Tanya:
Assalamualaikum warohmatullahi wabarokatuh
Saya di beri baju oleh teman saya dan saya langsung menerimanya,tetapi saya baru tau kalau baju itu di dapatkan dari uang hasil membohongi bosnya,bagaimana hukumnya dan jelaskan dengan dalil nya terimakasih. (Imam Fauzi, Purwakarta)
Jawab:
Waaalaikum salam
Allah mengharamkan kita untuk mendapatkan sesuatu dari yang haram.
Rasûlullâh Shallallahu ‘alaihi wa sallam bersabda:
: لَيَأْتِيَنَّ عَلَى النَّاسِ زَمَانٌ لَا يُبَالِي الْمَرْءُ بِمَا أَخَذَ الْمَالَ أَمِنْ حَلَالٍ أَمْ مِنْ حَرَامٍ
Sungguh akan datang kepada manusia suatu zaman, yang saat itu seseorang tidak peduli lagi dari mana dia mendapatkan harta, apakah dari jalan halal ataukah yang haram’. [HR. al-Bukhâri]
Dari Khaulah al-Anshâriyah Radhiyallahu anha bahwa Rasûlullâh Shallallahu ‘alaihi wa sallam bersabda:
إِنَّ رِجَالًا يَتَخَوَّضُونَ فِي مَالِ اللَّهِ بِغَيْرِ حَقٍّ فَلَهُمْ النَّارُ يَوْمَ الْقِيَامَةِ
Sesungguhnya ada sebagian orang yang mengambil harta milik Allâh bukan dengan cara yang haq, sehingga mereka akan mendapatkan neraka pada hari Kiamat’ [HR. al-Bukhâri]
Memakan atau mendapatkan harta yang haram bisa secara langsung maupun tidak langsung. Secara langsung seperti korupsi atau mencuri atau menipu. Secara tidak langsung seperti menjadi penadah terhadap harta yang haram. Penadah ini juga tidak boleh karena sama halnya membantu dalam perbuatan yang diharamkan.
Firman Allah:
Allah Ta’ala berfirman,
وَلَا تَعَاوَنُوا عَلَى الْإِثْمِ وَالْعُدْوَانِ وَاتَّقُوا اللَّهَ إِنَّ اللَّهَ شَدِيدُ الْعِقَابِ
“Dan jangan tolong-menolong dalam berbuat dosa dan pelanggaran. Dan bertakwalah kamu kepada Allah, sesungguhnya Allah amat berat siksa-Nya. ” (QS. Al Maidah: 2).

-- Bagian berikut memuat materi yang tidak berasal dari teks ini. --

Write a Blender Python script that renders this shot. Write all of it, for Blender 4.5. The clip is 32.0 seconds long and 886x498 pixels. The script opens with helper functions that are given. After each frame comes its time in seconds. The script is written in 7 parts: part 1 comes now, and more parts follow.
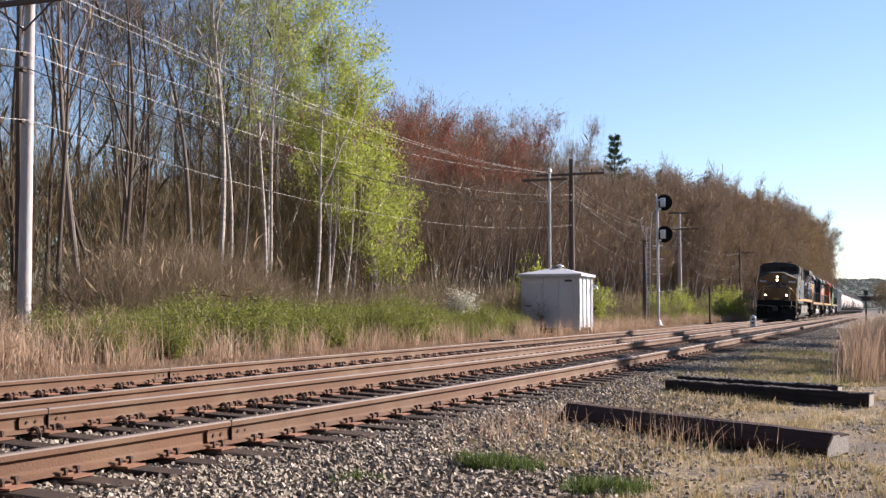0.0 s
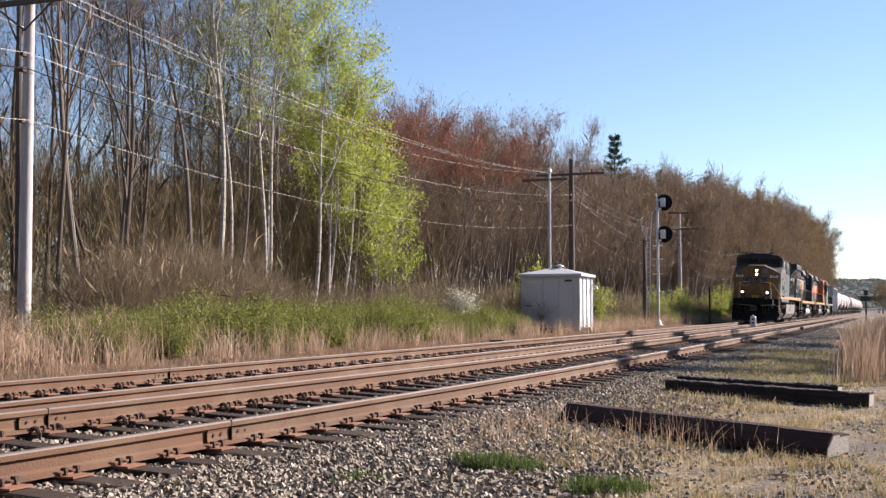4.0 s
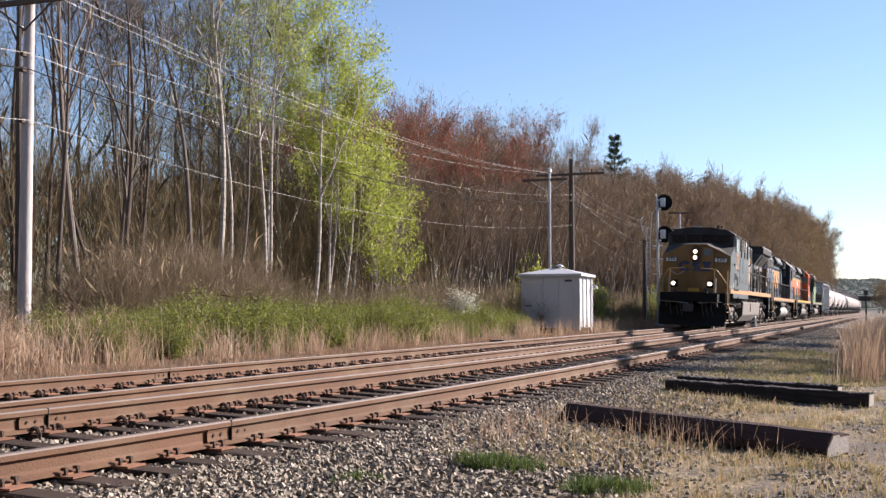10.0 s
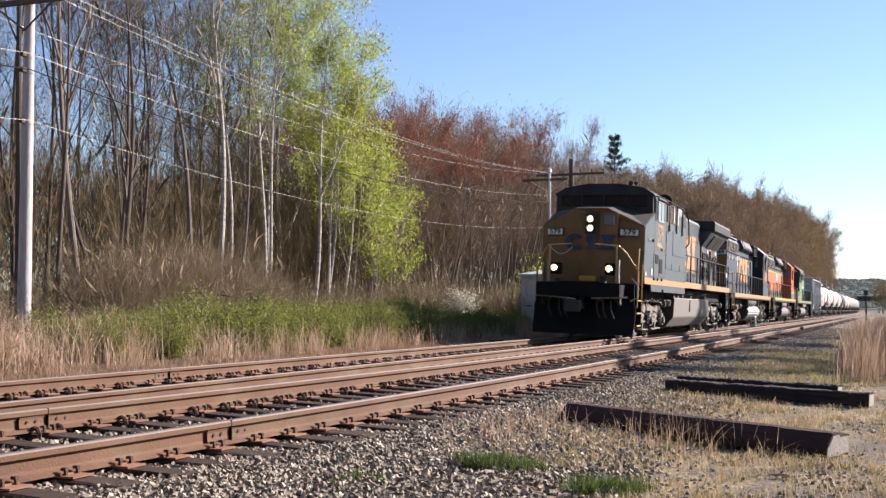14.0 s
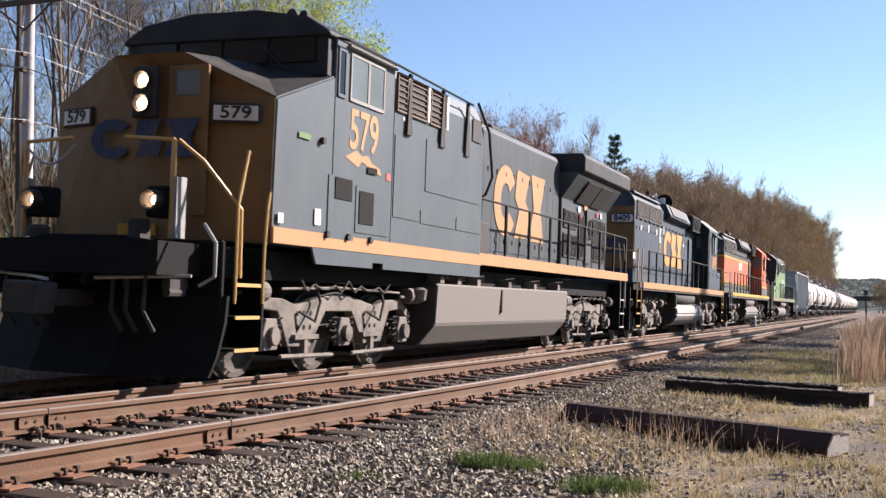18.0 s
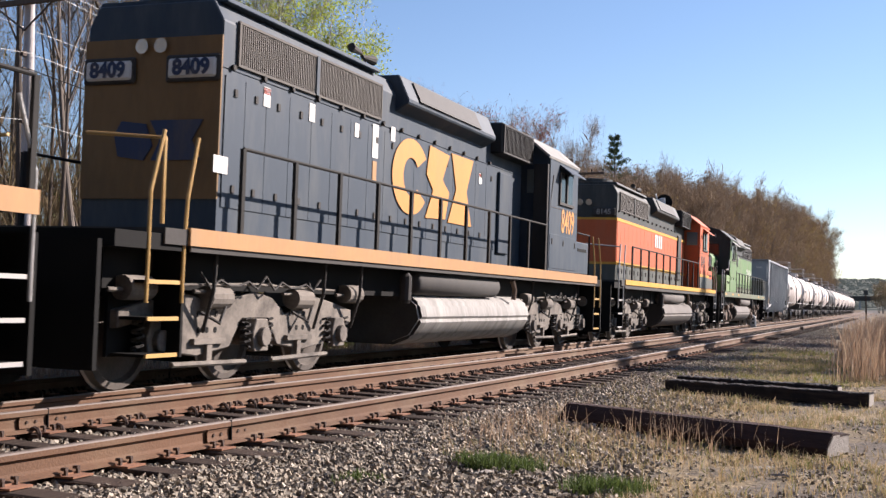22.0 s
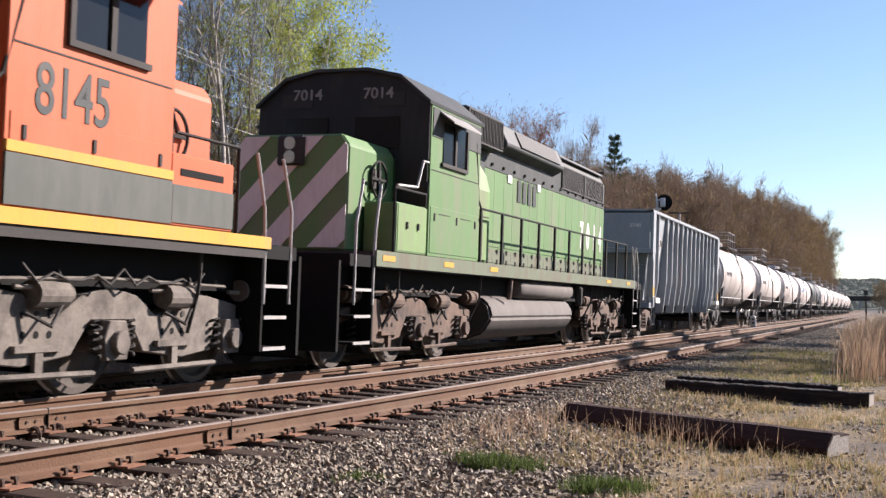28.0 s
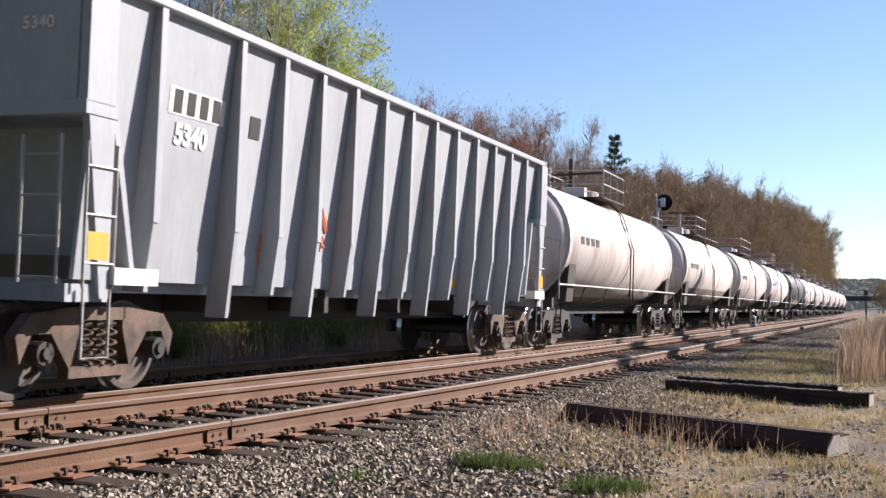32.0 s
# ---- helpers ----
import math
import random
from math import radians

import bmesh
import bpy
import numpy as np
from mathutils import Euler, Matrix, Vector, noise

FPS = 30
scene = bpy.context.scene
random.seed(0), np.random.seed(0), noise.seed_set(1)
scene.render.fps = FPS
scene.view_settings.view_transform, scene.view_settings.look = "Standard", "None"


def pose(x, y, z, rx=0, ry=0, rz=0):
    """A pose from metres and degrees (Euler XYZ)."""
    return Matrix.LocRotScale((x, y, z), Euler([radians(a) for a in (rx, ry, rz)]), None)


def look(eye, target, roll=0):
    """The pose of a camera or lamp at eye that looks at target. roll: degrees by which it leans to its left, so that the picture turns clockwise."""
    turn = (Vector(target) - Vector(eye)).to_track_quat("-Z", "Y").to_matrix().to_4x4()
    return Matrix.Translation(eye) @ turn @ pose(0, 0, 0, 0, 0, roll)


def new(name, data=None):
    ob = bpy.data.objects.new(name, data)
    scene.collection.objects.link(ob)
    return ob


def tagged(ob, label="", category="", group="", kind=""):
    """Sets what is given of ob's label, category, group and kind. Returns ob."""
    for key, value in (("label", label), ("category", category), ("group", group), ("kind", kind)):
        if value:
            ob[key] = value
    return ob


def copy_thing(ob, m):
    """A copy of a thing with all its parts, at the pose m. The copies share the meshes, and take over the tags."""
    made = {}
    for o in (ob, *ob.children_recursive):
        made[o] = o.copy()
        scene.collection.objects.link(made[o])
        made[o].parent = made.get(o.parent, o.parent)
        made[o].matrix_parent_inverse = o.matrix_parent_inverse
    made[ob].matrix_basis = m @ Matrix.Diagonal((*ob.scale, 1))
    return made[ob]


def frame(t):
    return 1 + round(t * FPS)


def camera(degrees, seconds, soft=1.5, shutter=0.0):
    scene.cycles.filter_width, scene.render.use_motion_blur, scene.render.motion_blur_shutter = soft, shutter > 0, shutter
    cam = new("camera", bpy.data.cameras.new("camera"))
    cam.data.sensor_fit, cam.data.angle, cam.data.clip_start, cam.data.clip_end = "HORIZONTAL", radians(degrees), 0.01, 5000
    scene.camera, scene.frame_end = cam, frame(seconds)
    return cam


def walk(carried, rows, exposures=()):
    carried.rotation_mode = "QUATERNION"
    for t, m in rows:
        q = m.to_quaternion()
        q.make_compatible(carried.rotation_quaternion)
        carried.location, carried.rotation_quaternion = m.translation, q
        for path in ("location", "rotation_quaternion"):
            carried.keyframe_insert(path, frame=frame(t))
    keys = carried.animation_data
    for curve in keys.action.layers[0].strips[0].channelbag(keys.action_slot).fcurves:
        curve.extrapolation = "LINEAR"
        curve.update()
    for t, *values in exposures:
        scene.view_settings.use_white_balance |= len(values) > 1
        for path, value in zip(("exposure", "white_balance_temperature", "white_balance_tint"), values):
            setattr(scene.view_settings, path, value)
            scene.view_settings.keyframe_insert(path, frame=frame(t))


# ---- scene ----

Adapun baju hadiah yang didapat dari cara yang haram, hendaklah anda kembalikan kepada pemiliknya langsung dan sampaikan bahwa baju tersebut bukan menjadi hak Anda. Atau anda kembalikan kepada yang memberikan kepada anda dan anda sampaikan bahwa kita diharamkan mendapatkan sesuatu dari yang haram. Semoga dengan nasihat ini, yang bersangkutan bisa sadar. Wallahu a’lam.